State of health estimation of lithium-ion battery using dual adaptive unscented Kalman filter and Coulomb counting approach

Abstract

Several charging and discharging processes of lithium-ion batteries (LIBs) can lead to a battery fading and degradation effect. This may cause sudden faults, leakages, and explosions. As a result, it is highly important to estimate the state of health (SoH) of the battery to avoid any battery problems. This article proposes a novel hybrid dual adaptive unscented Kalman filter (DAUKF)-Coulomb counting approach (CCA) to efficiently state of charge (SoC) and SoH estimation of LIBs. The Gazelle optimization algorithm (GOA) is utilized in identifying LIB model parameters under various SoC conditions. It is used for minimizing the integral squared error between measured and estimated battery voltages. The battery model includes loading, fading, and various dynamic conditions.

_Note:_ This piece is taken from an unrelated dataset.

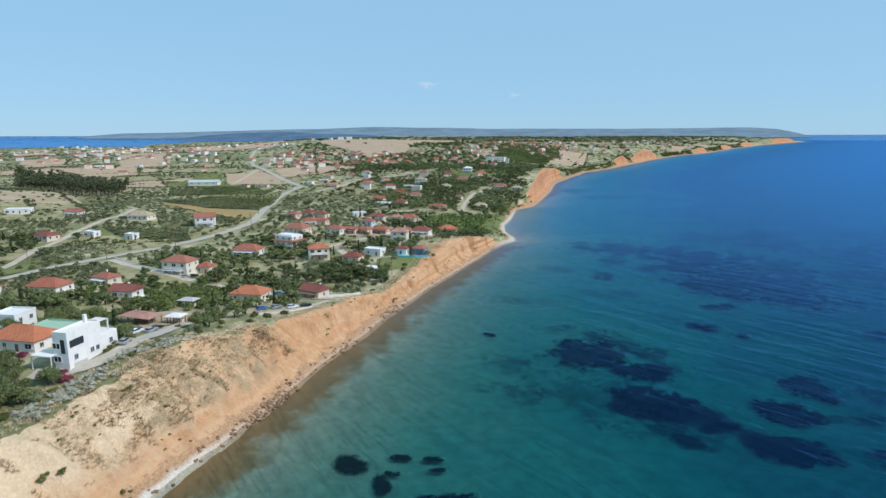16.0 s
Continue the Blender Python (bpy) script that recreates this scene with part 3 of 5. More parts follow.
def leaf_material(name, dark, light):
    m = Nodes(name, 0.75, 0.15)
    tone = m.math("ADD", m.math("MULTIPLY", m.random(), 0.5), m.math("MULTIPLY", m.attr("tone"), 0.5))
    c = m.mix(m.island(), dark, light)
    c = m.mix(m.math("MULTIPLY", tone, 0.4), c, tuple(0.6 * v for v in dark))
    c = m.mix(m.grey(m.noise(0.02, 3), 0.45, 0.6, 0, 0.35), c, tuple(1.25 * v for v in light))
    m.colour(c)
    glow = m.node("ShaderNodeBsdfTranslucent", Color=c)
    both = m.node("ShaderNodeMixShader", Fac=0.22)
    m.tree.links.new(m.bsdf.outputs[0], both.inputs[1])
    m.tree.links.new(glow.outputs[0], both.inputs[2])
    m.tree.links.new(both.outputs[0], m.tree.nodes["Material Output"].inputs["Surface"])
    return m.mat


LEAVES = {"olive": leaf_material("olive_leaves", (0.069, 0.081, 0.037), (0.289, 0.306, 0.164)),
          "broad": leaf_material("broadleaf_foliage", (0.041, 0.055, 0.019), (0.206, 0.239, 0.095)),
          "citrus": leaf_material("fruit_tree_leaves", (0.051, 0.071, 0.018), (0.228, 0.278, 0.091)),
          "pine": leaf_material("pine_needles", (0.036, 0.045, 0.022), (0.159, 0.176, 0.090)),
          "cypress": leaf_material("cypress_foliage", (0.025, 0.042, 0.018), (0.065, 0.09, 0.035)),
          "bush": leaf_material("scrub_leaves", (0.041, 0.048, 0.013), (0.194, 0.201, 0.063)),
          "reed": leaf_material("reed_leaves", (0.091, 0.146, 0.037), (0.213, 0.287, 0.085)),
          "dry": leaf_material("dry_scrub", (0.54, 0.41, 0.245), (0.74, 0.59, 0.39)),
          "straw": leaf_material("withered_grass", (0.38, 0.285, 0.17), (0.58, 0.455, 0.29)),
          "grey": leaf_material("silver_scrub_leaves", (0.28, 0.275, 0.19), (0.48, 0.465, 0.36)),
          "purple": leaf_material("bougainvillea_bloom", (0.16, 0.03, 0.05), (0.32, 0.07, 0.1))}
BARK = plain("rough_bark", (0.14, 0.1, 0.07), 0.95)


# ---- helpers for things ----
def part(name, bm, material, parent=None, label=""):
    """One bmesh as one mesh object under a thing or a part."""
    data = bpy.data.meshes.new(name)
    bm.to_mesh(data)
    bm.free()
    for mat in material if isinstance(material, (list, tuple)) else [material]:
        data.materials.append(mat)
    ob = new(name, data)
    ob.parent = parent
    return tagged(ob, label)


def shared(name, data, parent, m):
    ob = new(name, data)
    ob.parent = parent
    ob.matrix_local = m
    return ob


def box(bm, x, y, z, w, d, h, bevel=0.0):
    """A block that stands on z, centred on x, y."""
    made = bmesh.ops.create_cube(bm, size=1, matrix=Matrix.LocRotScale((x, y, z + h / 2), None, (w, d, h)))
    if bevel:
        edges = {e for v in made["verts"] for e in v.link_edges}
        bmesh.ops.bevel(bm, geom=list(edges), offset=bevel, segments=1, affect="EDGES")
    return bm


def solid(pts, faces):
    bm = bmesh.new()
    vs = [bm.verts.new(p) for p in pts]
    for f in faces:
        bm.faces.new([vs[i] for i in f])
    return bm


def base(name, x, y, turn, label, category, group="", sink=0.0):
    ob = new(name)
    ob.empty_display_size = 0.5
    ob.matrix_world = pose(x, y, float(ground_z(x, y)) - sink, 0, 0, turn)
    return tagged(ob, label, category, group)


TAKEN = []          # discs of the plan that no tree may stand in: x, y, radius
QUADS = []          # fields with no trees
LINES = []          # roads


def lift(x, y):
    return ground_z(x, y) + 0.12 + 0.0009 * np.maximum(shore_x(y) - x, 0)


def field(kind, a, b, c, d):
    """A plot of land between four corners, laid over the ground."""
    a, b, c, d = (np.array(p, float) for p in (a, b, c, d))
    n = int(np.clip(max(np.linalg.norm(b - a), np.linalg.norm(c - d)) / 7, 4, 40))
    k = int(np.clip(max(np.linalg.norm(d - a), np.linalg.norm(c - b)) / 7, 4, 40))
    s, t = np.meshgrid(np.linspace(0, 1, n + 1), np.linspace(0, 1, k + 1), indexing="ij")
    s, t = s[..., None], t[..., None]
    p = a * (1 - s) * (1 - t) + b * s * (1 - t) + c * s * t + d * (1 - s) * t
    x, y = p[..., 0], p[..., 1]
    wob = np.clip((y - 200) / 500, 0.15, 2.0)
    x = x + 1.5 * wob * vnoise(p[..., 1] / 14, p[..., 0] / 14, 71)
    y = y + 3.0 * wob * vnoise(p[..., 0] / 14, p[..., 1] / 14, 72)
    ob = sheet("field", x, y, lift(x, y) + 0.0015 * len(QUADS), [FIELDS[kind]])
    QUADS.append((kind, np.array([a, b, c, d])))
    return tagged(ob, FIELD_WORDS[kind], "field", kind="structure")


def road(kind, width, *pts):
    """A strip along a smooth line through the given places."""
    p = np.array(pts, float)
    along = np.r_[0, np.cumsum(np.linalg.norm(np.diff(p, axis=0), axis=1))]
    s = np.arange(0, along[-1], 4.0)
    x, y = np.interp(s, along, p[:, 0]), np.interp(s, along, p[:, 1])
    soft = np.ones(5) / 5
    if len(s) > 9:
        x[2:-2], y[2:-2] = np.convolve(x, soft, "valid"), np.convolve(y, soft, "valid")
    g = np.stack([np.gradient(x), np.gradient(y)], 1)
    g /= np.linalg.norm(g, axis=1)[:, None] + 1e-9
    off = np.linspace(-0.5, 0.5, 5)[None] * (width * (1 + 0.12 * vnoise(s / 9, 1.5, 81)))[:, None]
    gx, gy = x[:, None] - g[:, 1:] * off, y[:, None] + g[:, :1] * off
    ob = sheet("road", gx, gy, lift(gx, gy) + 0.15, [ROADS[kind]])
    LINES.append((width, np.stack([x, y], 1)))
    return tagged(ob, "sun-bleached asphalt country road" if kind == "asphalt" else "pale dusty unpaved track", "road", kind="structure")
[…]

The GOA-based model has better results than other models by >8 %. The proposed hybrid DAUKF-CCA is compared with the dual adaptive extended Kalman filter (DAEKF)-CCA and other multiple algorithms. The fitness function consists of integral squared error between estimated and measured SoC of LIBs. The simulation results of the DAUKF-CCA are verified by a comparison with the measurement results performed using commercial Panasonic LiBs. The SoC results using the DAUKF-CCA are very close to the measurement results and the error is <1 %. The proposed DAUKF-CCA can ensure that the SoC and SoH estimation of LIBs is efficiently achieved.